NEARY: Those are words no woman should ever believe in a situation like that, as anyone who's ever read a Jane Austen novel knows. But Austen fans may also note that no such scene occurs anywhere in the novel, a fact which doesn't bother Davies in the least.
Mr. ANDREW DAVIES (Screenwriter): Chronologically, that event does happen right at the start of the story, so I put it there. But also, I suppose, the kind of rather cheeky reason for putting it there is to put a seduction scene right at the start of a Jane Austen novel, so that, you know, the Jane Austen faithful can be a little shocked.
NEARY: And purists have criticized Davies for his tendency to add some overt passion to the stories of repressed love that Austen made so famous. Jane Austen couldn't write such scenes at the time, Davies says, but the consequences of such passion were very much a part of her stories, take "Sense and Sensibility," for example.
Mr. DAVIES: One of the main characters in the story seduces a 15-year-old girl and abandons her, leaves her pregnant. She has a baby afterwards. And the results are important to the plot. But people forget about that girl because she isn't in any of the actual scenes in the book. We just hear about her.

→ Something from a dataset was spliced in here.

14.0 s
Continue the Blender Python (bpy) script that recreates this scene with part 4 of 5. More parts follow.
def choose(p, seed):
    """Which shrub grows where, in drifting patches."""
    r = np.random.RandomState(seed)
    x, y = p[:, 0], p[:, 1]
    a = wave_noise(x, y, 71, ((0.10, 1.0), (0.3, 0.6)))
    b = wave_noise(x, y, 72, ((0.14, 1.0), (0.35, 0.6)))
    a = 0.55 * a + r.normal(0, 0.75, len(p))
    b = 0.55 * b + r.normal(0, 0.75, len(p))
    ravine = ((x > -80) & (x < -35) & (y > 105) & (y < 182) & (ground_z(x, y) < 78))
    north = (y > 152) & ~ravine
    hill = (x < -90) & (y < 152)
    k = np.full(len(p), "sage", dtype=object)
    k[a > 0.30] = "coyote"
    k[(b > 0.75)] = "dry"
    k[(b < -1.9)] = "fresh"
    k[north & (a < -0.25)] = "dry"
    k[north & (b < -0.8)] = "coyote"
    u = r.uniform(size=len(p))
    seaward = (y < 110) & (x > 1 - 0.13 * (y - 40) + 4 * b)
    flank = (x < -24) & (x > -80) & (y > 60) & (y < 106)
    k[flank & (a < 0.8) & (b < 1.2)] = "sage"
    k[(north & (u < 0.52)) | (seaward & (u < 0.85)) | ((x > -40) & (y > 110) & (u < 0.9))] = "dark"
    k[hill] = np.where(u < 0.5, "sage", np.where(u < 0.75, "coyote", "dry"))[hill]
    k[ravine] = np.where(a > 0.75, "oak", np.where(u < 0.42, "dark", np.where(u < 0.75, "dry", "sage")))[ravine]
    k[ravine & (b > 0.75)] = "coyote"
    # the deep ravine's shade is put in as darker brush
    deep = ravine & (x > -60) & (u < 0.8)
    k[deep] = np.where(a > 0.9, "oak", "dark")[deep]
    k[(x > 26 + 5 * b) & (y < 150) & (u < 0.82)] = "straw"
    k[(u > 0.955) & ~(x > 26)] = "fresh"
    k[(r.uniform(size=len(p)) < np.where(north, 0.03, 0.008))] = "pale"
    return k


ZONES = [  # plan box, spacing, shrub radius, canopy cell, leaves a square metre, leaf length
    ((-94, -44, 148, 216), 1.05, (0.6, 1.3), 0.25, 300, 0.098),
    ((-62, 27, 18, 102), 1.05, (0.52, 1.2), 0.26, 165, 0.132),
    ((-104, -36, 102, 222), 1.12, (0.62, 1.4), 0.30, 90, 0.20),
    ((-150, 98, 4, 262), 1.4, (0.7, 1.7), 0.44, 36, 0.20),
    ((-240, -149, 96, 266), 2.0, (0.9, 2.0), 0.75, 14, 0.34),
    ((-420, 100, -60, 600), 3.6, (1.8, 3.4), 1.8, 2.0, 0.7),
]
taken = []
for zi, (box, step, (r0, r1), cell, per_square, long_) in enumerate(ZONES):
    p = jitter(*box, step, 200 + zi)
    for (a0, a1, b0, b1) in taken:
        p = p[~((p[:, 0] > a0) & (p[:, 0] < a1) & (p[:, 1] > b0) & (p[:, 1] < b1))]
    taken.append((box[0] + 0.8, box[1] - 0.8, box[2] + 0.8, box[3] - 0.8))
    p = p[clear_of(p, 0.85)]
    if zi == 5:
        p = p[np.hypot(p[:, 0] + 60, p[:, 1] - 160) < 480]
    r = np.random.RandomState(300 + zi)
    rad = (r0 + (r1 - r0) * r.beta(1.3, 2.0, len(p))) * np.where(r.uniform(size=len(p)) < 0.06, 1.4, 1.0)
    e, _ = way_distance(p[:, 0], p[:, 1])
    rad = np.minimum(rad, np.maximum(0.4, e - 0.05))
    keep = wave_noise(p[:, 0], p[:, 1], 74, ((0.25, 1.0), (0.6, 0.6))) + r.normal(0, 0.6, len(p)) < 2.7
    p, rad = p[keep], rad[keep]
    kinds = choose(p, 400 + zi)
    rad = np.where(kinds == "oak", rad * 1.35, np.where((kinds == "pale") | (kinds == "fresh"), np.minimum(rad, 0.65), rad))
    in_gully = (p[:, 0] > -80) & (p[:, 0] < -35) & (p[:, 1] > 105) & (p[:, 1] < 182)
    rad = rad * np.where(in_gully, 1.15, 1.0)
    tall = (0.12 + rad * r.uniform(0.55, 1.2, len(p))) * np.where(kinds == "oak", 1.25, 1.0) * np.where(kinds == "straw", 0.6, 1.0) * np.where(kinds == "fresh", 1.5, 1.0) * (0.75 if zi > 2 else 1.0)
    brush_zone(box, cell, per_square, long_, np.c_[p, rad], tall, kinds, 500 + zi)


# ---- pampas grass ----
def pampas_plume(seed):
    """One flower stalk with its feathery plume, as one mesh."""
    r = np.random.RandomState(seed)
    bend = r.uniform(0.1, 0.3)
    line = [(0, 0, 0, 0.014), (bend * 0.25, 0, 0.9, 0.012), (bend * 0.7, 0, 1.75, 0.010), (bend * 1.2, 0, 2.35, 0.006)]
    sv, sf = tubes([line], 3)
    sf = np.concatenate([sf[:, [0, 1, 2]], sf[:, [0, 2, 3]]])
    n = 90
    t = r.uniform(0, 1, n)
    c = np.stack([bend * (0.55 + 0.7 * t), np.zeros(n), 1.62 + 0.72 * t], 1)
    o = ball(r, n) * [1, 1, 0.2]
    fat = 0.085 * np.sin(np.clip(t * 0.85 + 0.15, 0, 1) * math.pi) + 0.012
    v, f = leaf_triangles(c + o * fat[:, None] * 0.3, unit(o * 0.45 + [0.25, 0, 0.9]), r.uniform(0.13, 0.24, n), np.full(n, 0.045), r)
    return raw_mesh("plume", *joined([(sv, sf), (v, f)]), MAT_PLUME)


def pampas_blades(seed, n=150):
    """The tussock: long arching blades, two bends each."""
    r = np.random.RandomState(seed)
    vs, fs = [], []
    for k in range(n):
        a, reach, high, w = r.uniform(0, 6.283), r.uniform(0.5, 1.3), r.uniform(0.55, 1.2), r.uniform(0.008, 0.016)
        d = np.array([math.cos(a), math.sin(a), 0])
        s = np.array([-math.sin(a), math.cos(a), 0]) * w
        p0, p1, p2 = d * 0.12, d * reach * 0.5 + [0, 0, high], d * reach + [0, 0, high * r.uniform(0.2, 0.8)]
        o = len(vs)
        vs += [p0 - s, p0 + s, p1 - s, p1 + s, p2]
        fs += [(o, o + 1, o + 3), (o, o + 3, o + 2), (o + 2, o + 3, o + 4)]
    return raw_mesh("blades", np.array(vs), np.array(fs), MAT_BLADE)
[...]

And so, I invented her as a character, and once you can see a character, then you notice or then you get involved with her, then you think how shocking, then, you think poor girl, what's going to happen to her?

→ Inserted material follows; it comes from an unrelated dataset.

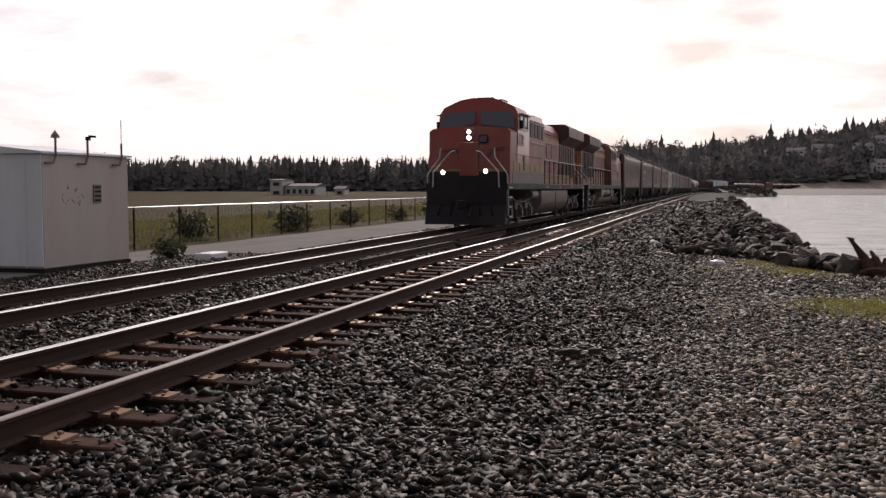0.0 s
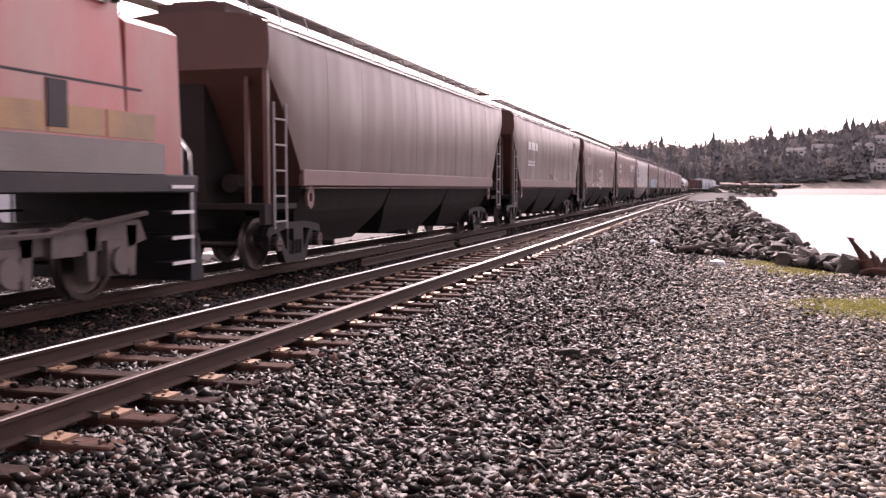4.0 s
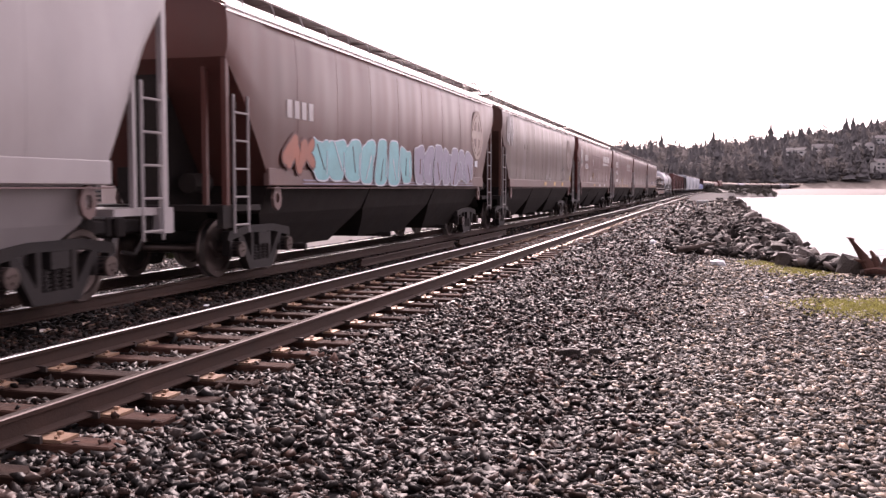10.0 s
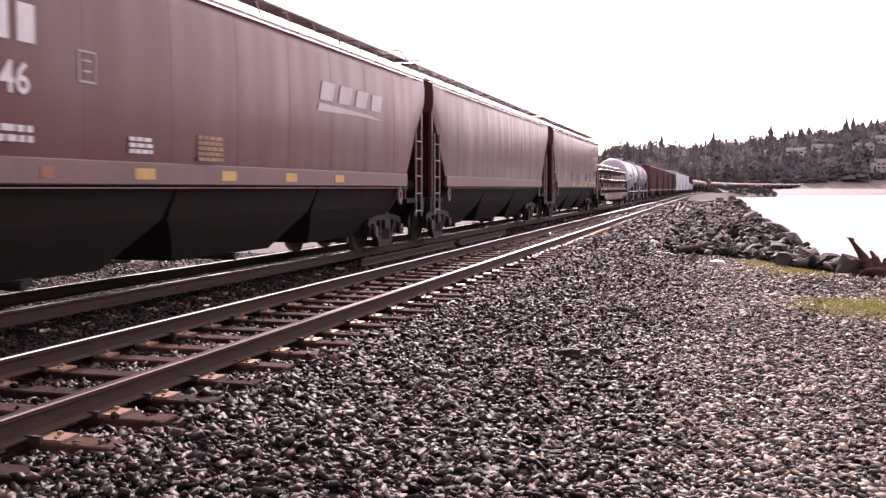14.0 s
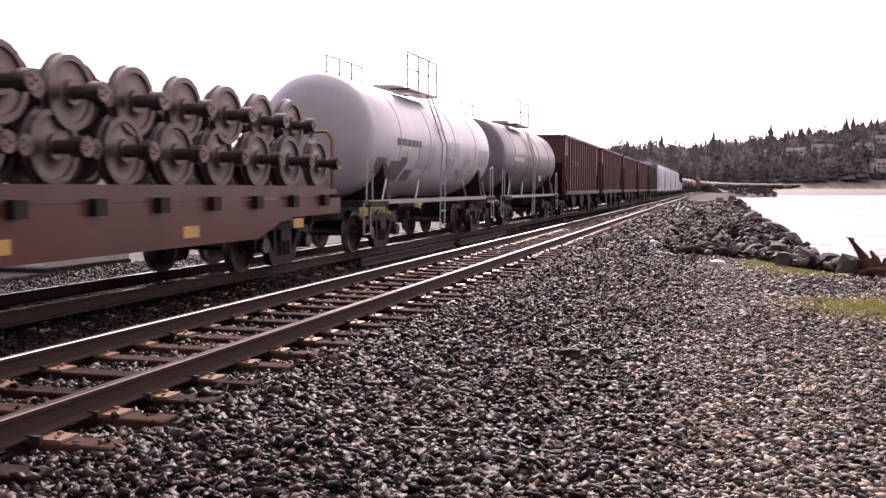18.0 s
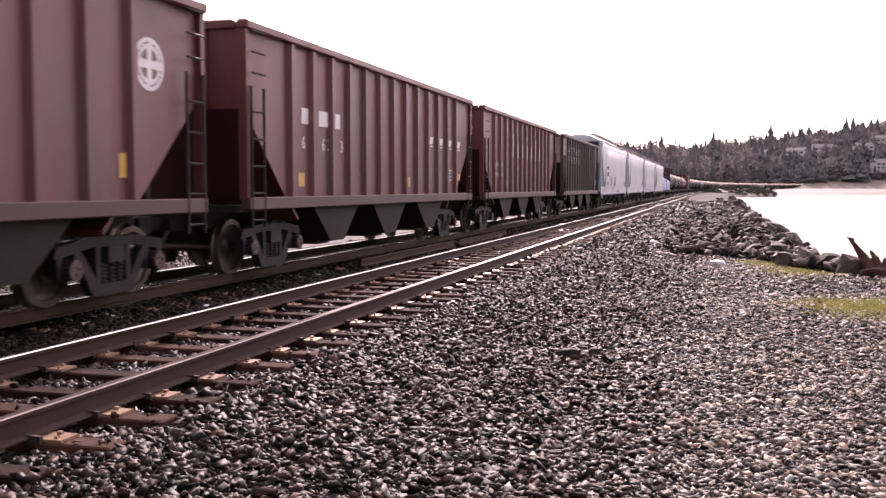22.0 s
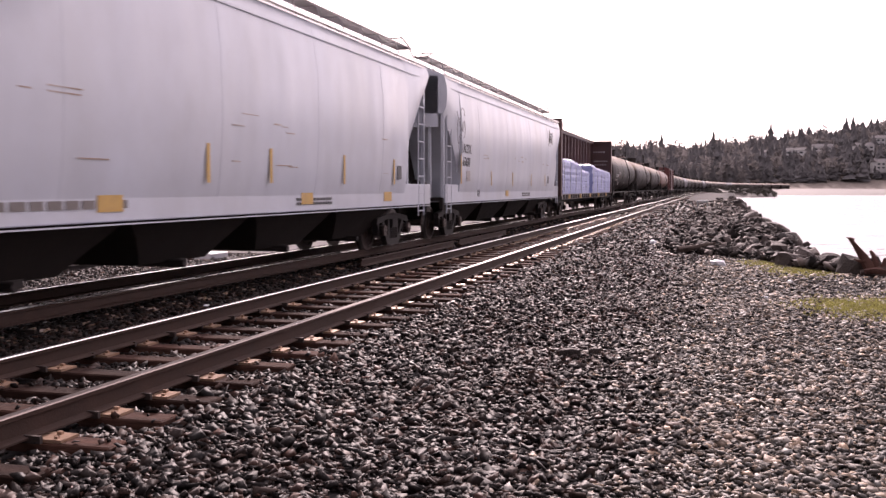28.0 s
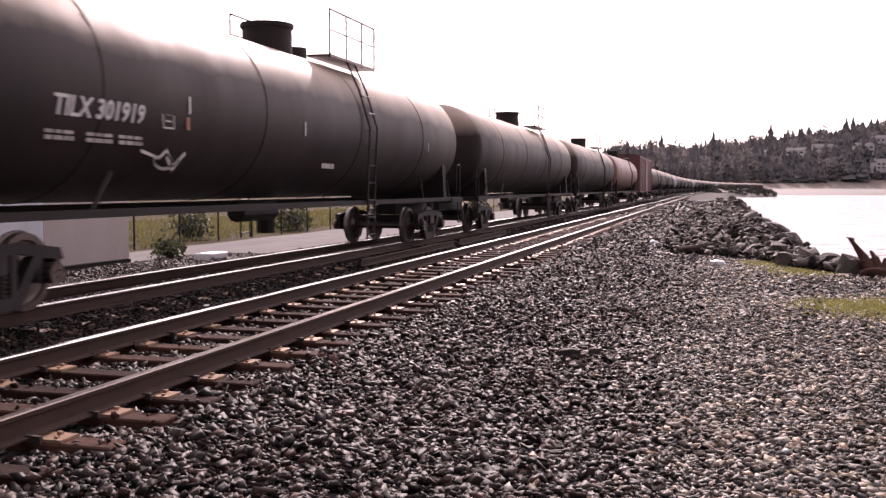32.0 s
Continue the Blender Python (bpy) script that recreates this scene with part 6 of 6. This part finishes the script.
    strokes(c, [[(6.0, 2.1), (6.05, 2.4)], arc(6.15, 2.3, 0.15, 0.1, 120, -120), [(6.4, 2.1), (6.5, 2.42), (6.62, 2.12)], [(6.72, 2.1), (6.74, 2.4), (6.9, 2.12), (6.92, 2.4)], arc(7.1, 2.26, 0.1, 0.14, 60, 300), [(7.4, 2.12), (7.26, 2.12), (7.28, 2.42), (7.42, 2.42)]], M_LILAC, SIDE + 0.003, 0.015)
    frame_box(c, 5.25, 1.79, 0.34, 0.22, M_HOPGREY, SIDE)
    for y in (-2.45, 0.0, 2.3, 4.4):
        side_panel("reflector", c, M_YELLOW, y, 1.53, 0.5, 0.14, 1.525)

    fl = place(wheel_flat(21.0), 287.5, 309.0)
    slanted(fl, -7.0, 0.74, 0.75, 0.22, M_WHITE, 1.475, swoosh=False, lean=0.0, name="owner_mark")
    letters(fl, "923230", -6.05, 0.74, 0.30, M_WHITE, 1.475, bold=0.005)
    bars(fl, -7.2, 1.38, 1.3, 0.05, M_WHITE, 1.445, 2, seed=91)
    for y in (-4.6, -3.3, 0.2, 4.0, 7.6):
        side_panel("reflector", fl, M_YELLOW, y, 0.74, 0.42, 0.16, 1.475)
    ws0 = tagged(new("spare_wheelset", WHEELSET), "used steel wheelset stacked on the flat car", "wheelset", "wheelsets on the flat car")
    rng = random.Random(2)
    for lay, cnt, z in ((0, 30, 1.90), (1, 29, 2.56)):
        for i in range(cnt):
            w = ws0 if not lay and not i else tagged(new("spare_wheelset", WHEELSET), "used steel wheelset stacked on the flat car", "wheelset", "wheelsets on the flat car")
            y = 289.35 + (i + 0.5 * lay) * 0.64
            MOVERS.append((w, y, z, rng.uniform(-2, 2), rng.uniform(-0.05, 0.05) + (0.22 if i % 2 else -0.18)))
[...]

NEARY: In "Northanger Abbey," the young heroine, Catherine, loves to read Gothic fiction, which was very much like romance novels of today. Her overactive imagination gets her into trouble and almost ruins her chances with the man she loves. But Catherine's reading habits proved to be a golden opportunity for Davies.
Mr. DAVIES: It was great, fun to just make up little scenes that Catherine makes up for herself, which she is being sort of kidnapped by highway men or tied up in some dungeon by villain.
NEARY: Yeah. It was sort of a natural opportunity for bodice-ripping.
Mr. DAVIES: Oh, yes. Well, I've never been against a bit of bodice-ripping.
(Soundbite of movie, "Northanger Abbey")
Unidentified Woman #2 (Actress): (As Character) He was interrupted by a noise in the passage leading to the room. It approached. The door was unlocked. A man entered, forcibly dragging behind him a beautiful girl. Her features bathed in tears and suffering utmost distress.
Unidentified Man #2 (Actor): (As Character) Take her where she'll never see anymore(ph).
NEARY: Davies attributes Jane Austen's enduring popularity to her ability to create appealing heroines who overcome huge obstacles in order to find, not just true love, but a happy marriage or, at the very least, a very nice wedding. And, of course, the true love always happens to be, not just good-looking, but extremely rich. All this might just be the stuff of your average romance novel were it not, says Davies, for Jane Austen's formidable talent as a writer.
Mr. DAVIES: Jane Austen manages to combine all this wisdom: there are real three-dimensional characters and lots of wit, beautifully organized plots in which there's always an element of suspense. You can never guess exactly what's going to happen. Although, of course, you hope for the happy ending and she usually supplies it.
NEARY: Perhaps the most famous of Austen's novels is "Pride and Prejudice." It's been adapted many times, most recently in the film version starring Keira Knightley as the beautiful proud and witty Elizabeth Bennet.
Although Davies did not write that screenplay, he did collaborate in writing a modern version of the story, "Bridget Jones' Diary." And his 1996 adaption of the novel for the BBC helped spark the renewed interest in Austen's work. Starring Colin Firth as the haughty Mr. Darcy, and Jennifer Ehle as Elizabeth, the BBC production brings Austen's quick-witted dialogue to life.
As in this scene with the fiery Ms. Bennet turns down Mr. Darcy's proposal of marriage in no uncertain terms.
(Soundbite of TV Mini-Series, "Pride and Prejudice")
Ms. JENNIFER EHLE (Actress): (As Elizabeth Bennet) The mode of your declaration has spared me any concern I might have felt in refusing you, had you behaved in a more gentlemanlike manner. You could not have made me the offer of your hand in any possible way that would have tempted me to accept it.
From the very beginning, your manners impressed me with the fullest belief of your arrogance, your conceit, and your selfish disdain of the feelings of others. I had not known you a month before I felt you were the last man in the world whom I could ever marry.
Mr. COLIN FIRTH (Actor): (As Fitzwilliam Darcy) You have said quite enough, madam. I perfectly comprehend your feelings.
NEARY: Davies, once a professor of English literature, says his work as a screenwriter is not so different from what he did when he was teaching and giving seminars on the work of Jane Austen.
Mr. DAVIES: The whole time I'd be trying to say, look, it's like this, it's not some dull old text. It's about real people, like you and me and all that kind of thing. And, now - it's like I'm giving these lectures but I've got millions of pounds worth of visual effects and wonderful actors and actresses to support it all.
NEARY: Davies says he hopes the TV productions of the Austen novels will convince more people to read her books. Reading classic literature remains his favorite pastime. But when Davies does watch TV, he admits he's a fan of reality shows - the "Dog Whisperer" being one of his current favorites.
Lynn Neary, NPR News, Washington.
INSKEEP: Andrew Davies' adaptation of Jane Austen's "Northanger Abbey" premiers this Sunday on PBS, and the Austen series continues until April.
This is MORNING EDITION from NPR News. I'm Steve Inskeep.